Coach’s Corner: The Power of Pressing Pause
When in a disagreement with someone, we often react harshly towards them.
Certified coach Nicole Arnold makes the case for taking a pause before reacting.
By Nicole Arnold
I faced a crossroads today with my teenage daughter.
I brought my laptop with me downtown so I could get some work done in between appointments. While I was out, my daughter phoned me. She had panic in her voice.
Since she “lost” her laptop charger a week ago, she has been storing her homework on my laptop. Today, she desperately needed a folder that was on my computer. As she freaked out over not having her homework, I pressed pause.
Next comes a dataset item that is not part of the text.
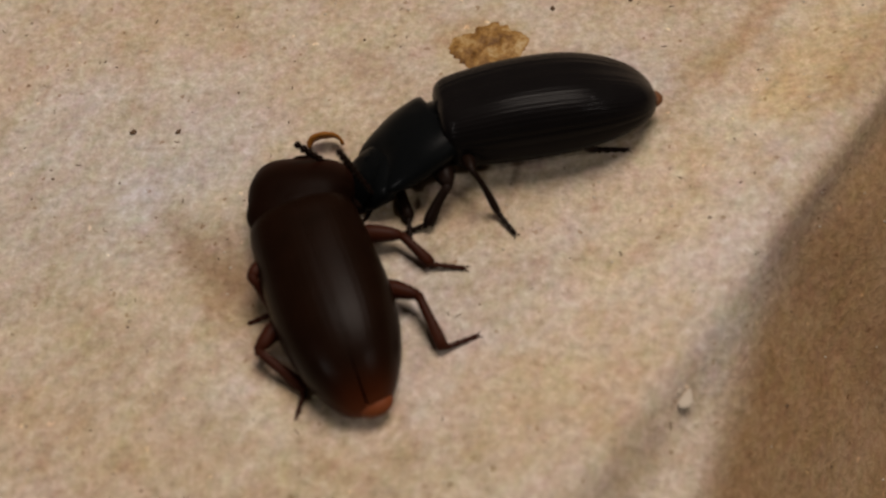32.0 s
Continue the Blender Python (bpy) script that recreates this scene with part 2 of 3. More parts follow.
AMBER = shell_material("amber_membrane", (0.09, 0.032, 0.010), (0.17, 0.065, 0.02), 0.45)
HUSK = shell_material("thin_husk", (0.17, 0.055, 0.008), (0.36, 0.15, 0.026), 0.45, None, 0.12)
EYE = shell_material("eye_facets", (0.004, 0.004, 0.004), (0.007, 0.006, 0.006), 0.25, None, 0.06)


def stain_material():
    m, tree, shader = material("dried_stain", (0.2, 0.1, 0.03), 0.5)
    at = coords(tree)
    clots = noise_tex(tree, at, 900.0, 6.0, 0.72)
    tone = ramp(tree, clots, [(0.36, (0.085, 0.034, 0.006)), (0.46, (0.20, 0.095, 0.020)), (0.54, (0.33, 0.18, 0.050)), (0.60, (0.44, 0.29, 0.12)), (0.72, (0.55, 0.42, 0.25))])
    tree.links.new(tone, shader.inputs["Base Color"])
    shader.inputs["Specular IOR Level"].default_value = 0.2
    bump(tree, shader, clots, 0.6, 0.0002)
    return m


STAIN = stain_material()
DARK_SPECK = shell_material("dark_speck", (0.075, 0.045, 0.028), (0.17, 0.11, 0.07), 0.9, None, 0.1)
PALE_FLAKE = shell_material("pale_flake", (0.42, 0.355, 0.28), (0.60, 0.52, 0.42), 0.6, None, 0.3)


# ---- mesh helpers (lengths in millimetres) ----
def part(name, bm, mat, parent=None, label="", smooth=True):
    mesh = bpy.data.meshes.new(name)
    for v in bm.verts:
        v.co *= MM
    bmesh.ops.recalc_face_normals(bm, faces=bm.faces)
    bm.to_mesh(mesh)
    bm.free()
    for p in mesh.polygons:
        p.use_smooth = smooth
    mesh.materials.append(mat)
    ob = new(name, mesh)
    ob.parent = parent
    if label:
        ob["label"] = label
    return ob


def grid_faces(bm, rings, closed=True):
    for a, b in zip(rings, rings[1:]):
        n = len(a)
        for i in range(n if closed else n - 1):
            bm.faces.new((a[i], a[(i + 1) % n], b[(i + 1) % n], b[i]))


def smooth_at(table, u):
    """Smooth value of a small table of (u, value) at u."""
    us, vs = zip(*table)
    u = min(max(u, us[0]), us[-1])
    for k in range(len(us) - 1):
        if u <= us[k + 1]:
            h = us[k + 1] - us[k]
            f = (u - us[k]) / h
            slope = [0.0, 0.0]
            for s, j in enumerate((k, k + 1)):
                lo, hi = max(j - 1, 0), min(j + 1, len(us) - 1)
                slope[s] = (vs[hi] - vs[lo]) / (us[hi] - us[lo]) * h
            return ((2 * f**3 - 3 * f**2 + 1) * vs[k] + (f**3 - 2 * f**2 + f) * slope[0]
                    + (3 * f**2 - 2 * f**3) * vs[k + 1] + (f**3 - f**2) * slope[1])
    return vs[-1]


def loft(xs, width, top, bottom, around=40, power=0.9, relief=None):
    """A closed body along x: half width, upper and lower edge by x."""
    bm = bmesh.new()
    rings = []
    for x in xs:
        w, zt, zb = smooth_at(width, x), smooth_at(top, x), smooth_at(bottom, x)
        mid = zb + (zt - zb) * 0.42
        ring = []
        for i in range(around):
            a = 2 * math.pi * i / around
            c, s = math.cos(a), math.sin(a)
            y = w * math.copysign(abs(c) ** power, c)
            z = mid + ((zt - mid) if s > 0 else (mid - zb)) * math.copysign(abs(s) ** power, s)
            if relief:
                y, z = relief(x, a, y, z)
            ring.append(bm.verts.new((x, y, z)))
        rings.append(ring)
    grid_faces(bm, rings)
    bm.faces.new(rings[0])
    bm.faces.new(rings[-1])
    return bm


def steps(a, b, n, ends=True):
    """n + 1 places from a to b, closer together at the ends."""
    return [a + (b - a) * ((1 - math.cos(math.pi * i / n)) / 2 if ends else i / n) for i in range(n + 1)]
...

In that pause, I quickly contemplated reminding her that this was my laptop, after all. I contemplated telling her that she hardly spent any time looking for her charger. I contemplated reminding her that storing things on my computer could lead to these problems.
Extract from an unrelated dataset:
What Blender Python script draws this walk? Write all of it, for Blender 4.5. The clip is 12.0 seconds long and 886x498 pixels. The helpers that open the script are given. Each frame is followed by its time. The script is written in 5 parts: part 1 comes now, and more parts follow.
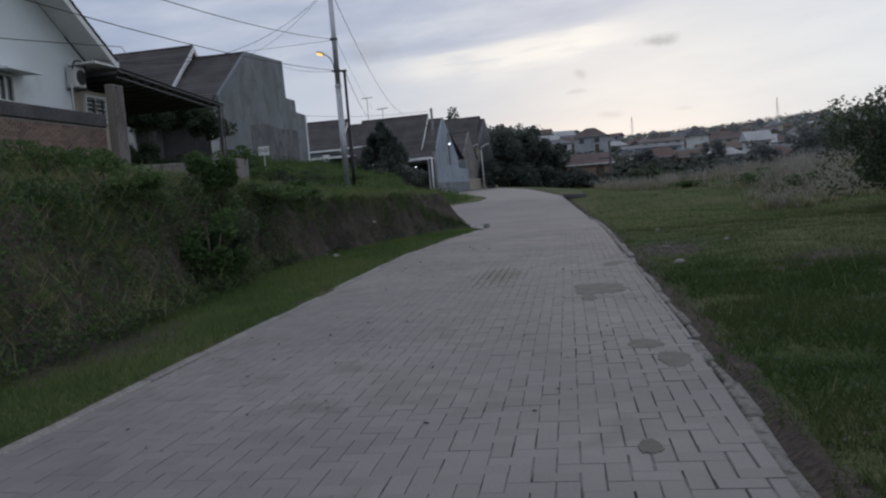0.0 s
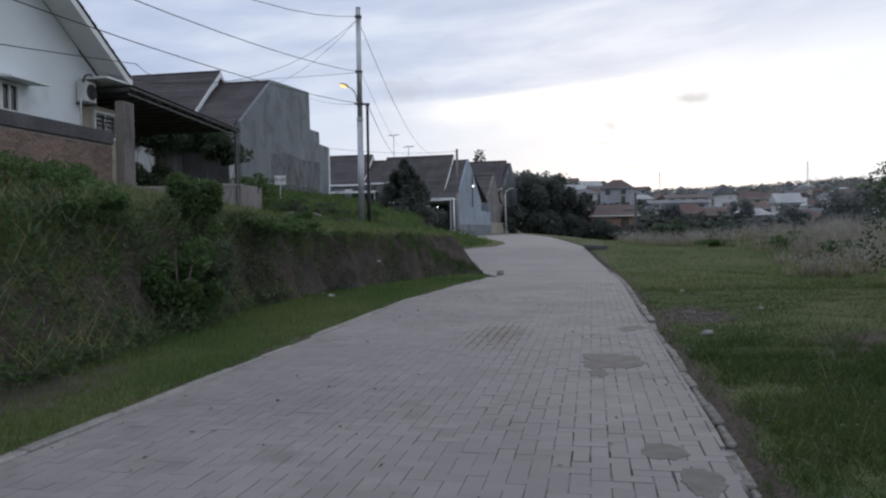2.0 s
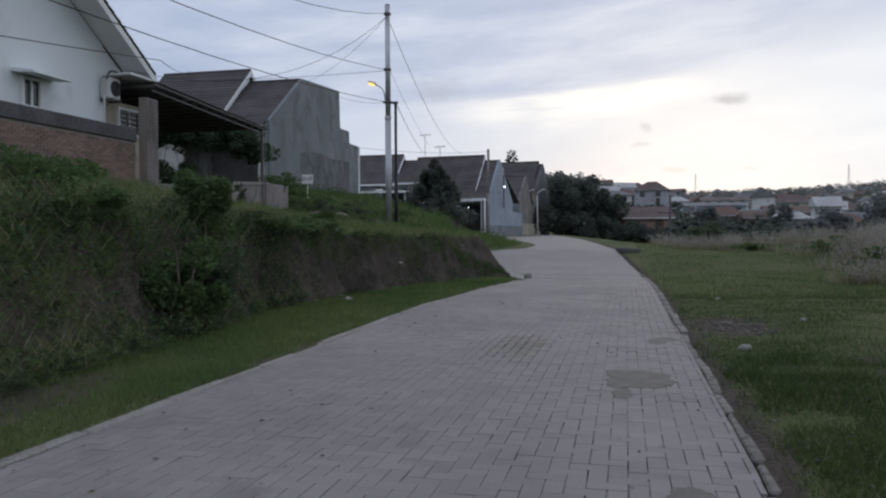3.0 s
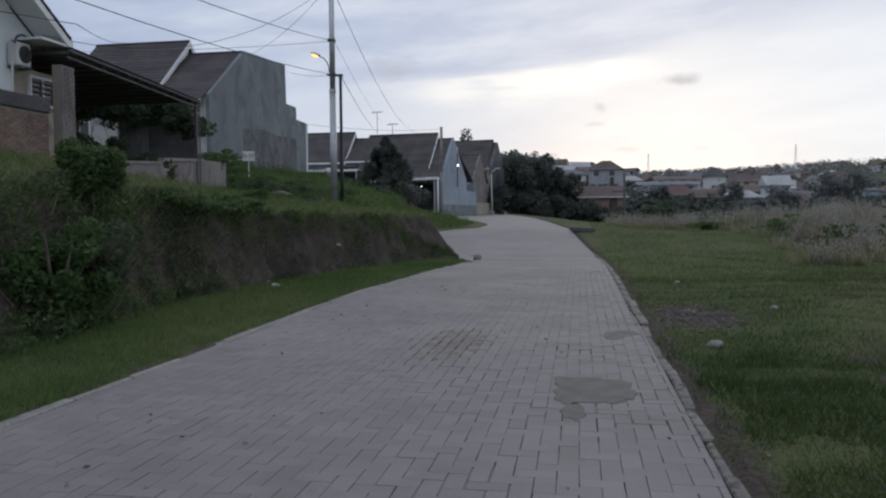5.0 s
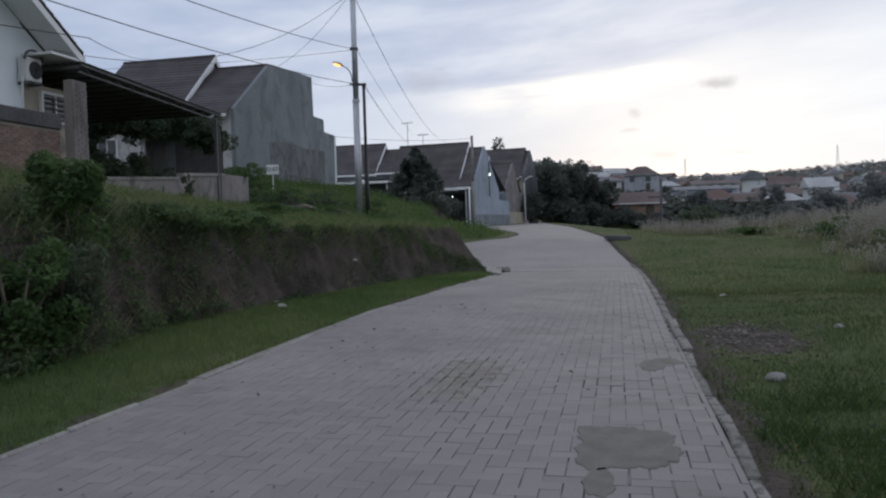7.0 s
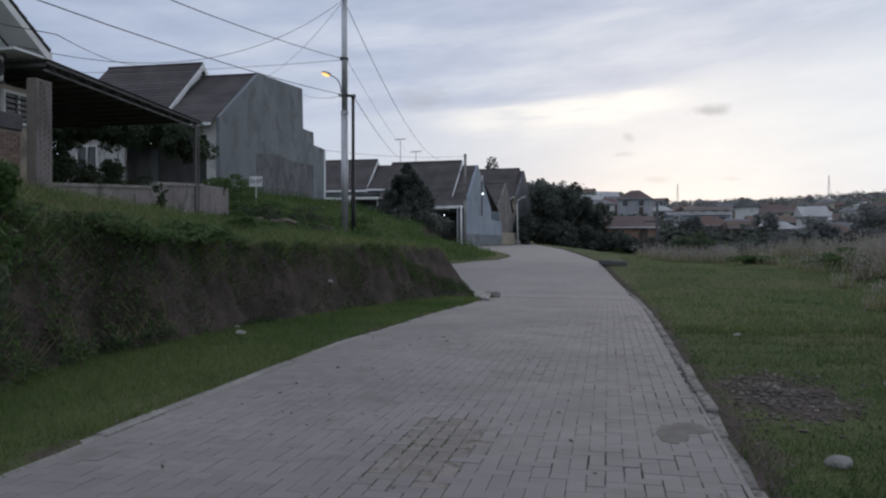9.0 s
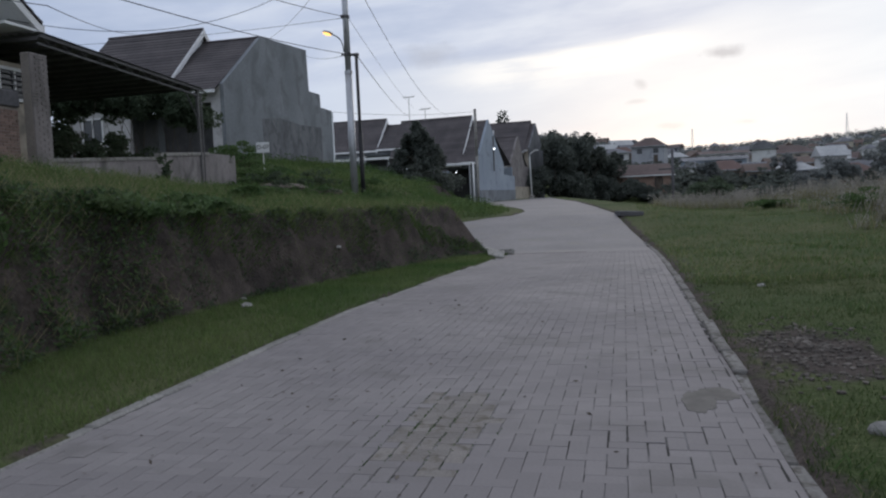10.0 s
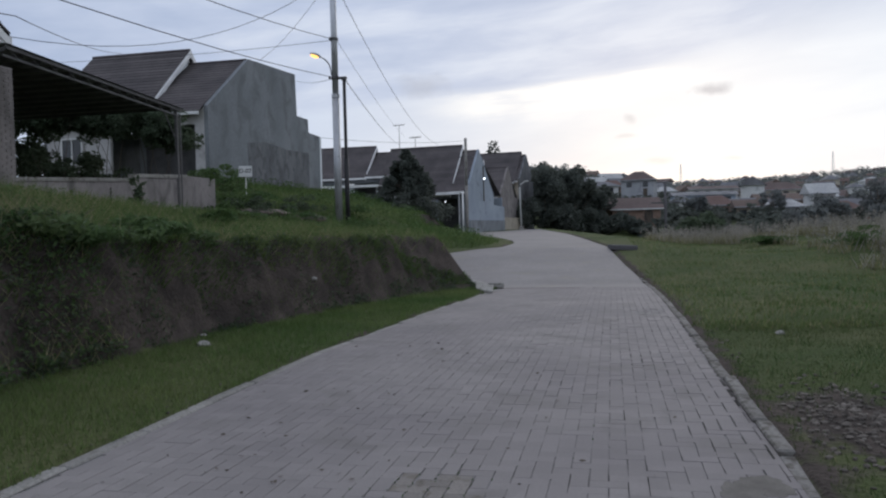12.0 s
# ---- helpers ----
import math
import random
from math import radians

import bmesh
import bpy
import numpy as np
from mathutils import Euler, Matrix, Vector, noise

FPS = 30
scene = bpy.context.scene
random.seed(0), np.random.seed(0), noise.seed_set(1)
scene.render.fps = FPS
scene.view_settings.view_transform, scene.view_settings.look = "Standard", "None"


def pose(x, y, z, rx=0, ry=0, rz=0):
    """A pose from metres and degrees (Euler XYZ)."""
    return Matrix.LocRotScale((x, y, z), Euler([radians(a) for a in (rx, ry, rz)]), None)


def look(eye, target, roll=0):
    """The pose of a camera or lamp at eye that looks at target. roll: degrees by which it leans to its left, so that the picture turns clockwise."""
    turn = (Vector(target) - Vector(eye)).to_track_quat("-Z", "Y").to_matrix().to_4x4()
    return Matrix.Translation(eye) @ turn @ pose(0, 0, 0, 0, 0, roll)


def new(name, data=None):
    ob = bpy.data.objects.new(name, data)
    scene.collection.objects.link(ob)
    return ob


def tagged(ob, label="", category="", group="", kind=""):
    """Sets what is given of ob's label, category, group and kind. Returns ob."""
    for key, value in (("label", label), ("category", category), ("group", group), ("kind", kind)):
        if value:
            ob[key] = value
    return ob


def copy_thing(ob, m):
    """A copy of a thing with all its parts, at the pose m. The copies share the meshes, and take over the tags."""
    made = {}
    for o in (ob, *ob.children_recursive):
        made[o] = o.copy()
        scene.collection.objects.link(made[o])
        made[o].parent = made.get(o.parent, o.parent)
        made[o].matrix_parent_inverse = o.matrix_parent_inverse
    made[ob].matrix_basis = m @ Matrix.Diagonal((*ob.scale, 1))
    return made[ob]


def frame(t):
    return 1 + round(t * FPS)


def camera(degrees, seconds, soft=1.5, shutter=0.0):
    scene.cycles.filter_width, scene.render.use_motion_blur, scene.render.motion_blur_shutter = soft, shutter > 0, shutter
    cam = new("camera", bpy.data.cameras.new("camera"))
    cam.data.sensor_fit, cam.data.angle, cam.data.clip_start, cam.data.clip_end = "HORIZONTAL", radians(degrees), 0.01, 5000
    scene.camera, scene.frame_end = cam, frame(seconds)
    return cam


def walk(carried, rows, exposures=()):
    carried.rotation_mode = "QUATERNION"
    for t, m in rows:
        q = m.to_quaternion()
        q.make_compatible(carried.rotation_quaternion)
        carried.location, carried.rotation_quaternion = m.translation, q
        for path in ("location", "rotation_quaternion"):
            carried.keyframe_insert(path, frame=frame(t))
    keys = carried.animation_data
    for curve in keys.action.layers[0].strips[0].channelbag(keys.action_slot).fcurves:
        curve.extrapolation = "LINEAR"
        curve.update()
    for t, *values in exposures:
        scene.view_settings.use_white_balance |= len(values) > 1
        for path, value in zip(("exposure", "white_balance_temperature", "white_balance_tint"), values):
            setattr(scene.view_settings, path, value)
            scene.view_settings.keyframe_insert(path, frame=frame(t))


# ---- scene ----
cam = camera(59.4, 12.0, soft=2.2)
PATH = [
    (0, (-0.037, -4.131, 1.203), (-0.365, -2.163, 1.056), -4.7),
    (0.5, (0.03, -3.834, 1.221), (-0.296, -1.865, 1.091), -2.0),
    (1, (0.021, -3.513, 1.174), (-0.402, -1.569, 0.975), -4.1),
    (1.5, (0.041, -3.144, 1.203), (-0.438, -1.207, 1.063), -3.0),
    (2, (0.057, -2.858, 1.212), (-0.32, -0.894, 1.173), -0.9),
    (2.5, (0.076, -2.544, 1.22), (-0.348, -0.589, 1.193), -2.8),
    (2.7, (0.101, -2.422, 1.226), (-0.327, -0.468, 1.193), -1.1),
    (4.3, (0.179, -1.41, 1.24), (-0.33, 0.523, 1.192), 0.1),
    (4.5, (0.199, -1.338, 1.243), (-0.268, 0.606, 1.198), 0.6),
    (5, (0.143, -0.874, 1.221), (-0.205, 1.093, 1.131), -0.5),
    (5.5, (0.185, -0.602, 1.239), (-0.213, 1.357, 1.271), -0.4),
    (6, (0.184, -0.346, 1.242), (-0.278, 1.6, 1.21), -0.3),
    (6.5, (0.161, -0.08, 1.228), (-0.221, 1.881, 1.136), -1.4),
    (7, (0.208, 0.228, 1.236), (-0.23, 2.179, 1.174), -1.7),
    (7.5, (0.236, 0.471, 1.263), (-0.218, 2.418, 1.205), -1.2),
    (7.7, (0.198, 0.619, 1.268), (-0.201, 2.579, 1.237), 0.4),
    (9.3, (0.049, 1.616, 1.283), (-0.369, 3.572, 1.268), -0.1),
    (9.5, (0.066, 1.616, 1.272), (-0.339, 3.57, 1.143), -0.5),
    (10, (0.058, 1.97, 1.322), (-0.399, 3.913, 1.198), -2.7),
    (10.5, (0.015, 2.135, 1.334), (-0.445, 4.08, 1.28), -1.4),
    (11, (-0.061, 2.48, 1.322), (-0.393, 4.451, 1.285), -1.2),
    (11.5, (-0.084, 2.871, 1.323), (-0.495, 4.827, 1.249), -2.1),
    (12, (-0.123, 3.025, 1.335), (-0.549, 4.978, 1.285), -1.5),
]
STOPS = [(0, -0.27), (0.5, -0.02), (1, 0.0), (1.5, 0.2), (2, 0.13), (2.5, -0.03), (4.5, -0.05), (5.5, -0.07), (6.5, -0.08), (7.5, 0.08), (9.5, -0.17), (10.5, 0.15), (11.0, -0.13), (12, 0.03)]
walk(cam, [(t, look(eye, target, roll)) for t, eye, target, roll in PATH], [(t, s, 6280, 10) for t, s in STOPS])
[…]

But in that pause, I also realized that telling her these things wouldn’t be helpful – definitely not in that stressful moment, but also not at any moment. I pledged to email her the folder as soon as I could.
At my earliest opportunity, I sat down to send her the folder. When I entered her login information into my laptop, I saw that she had filled it with folders for school.
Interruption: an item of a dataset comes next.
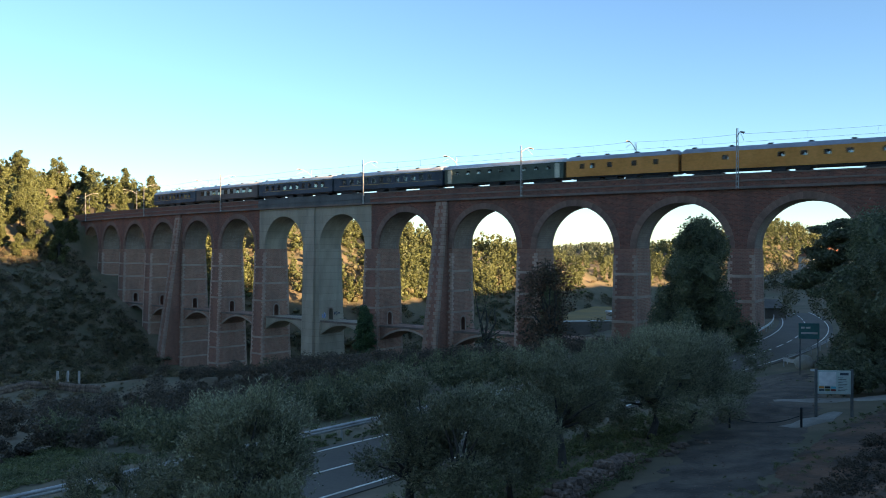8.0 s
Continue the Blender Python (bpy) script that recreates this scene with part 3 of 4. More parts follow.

My initial reaction was, “this is my computer! How could she treat it like it’s hers?” Then I pressed pause. In that pause, I remembered that she always makes sure to only use my laptop when I don’t need it. Once my territoriality was reduced, I was able to think of a different way to react to my daughter.
I could have said, “instead of investing so much time and energy in setting up your folders on my computer, why don’t you focus on putting your work in a virtual space that you can access from anywhere? Or find your laptop charger!” Instead, I sent her the folder and praised her for her file organization.
I will tell her if her work on my computer interferes with my own. Right now it does not. Perhaps in the meantime, she’ll figure out a solution on her own. Especially since her thoughts are free from my criticism and from defending her behaviour in response to it.
Pressing pause gives me space to think about the mother I want to be instead of thinking about what I want my daughter to do or not do. I want to be generous. I want to be compassionate. I want to be helpful. I don’t want to be aggravated and frustrated. I can choose to be what I want to be when I press pause. And so can you.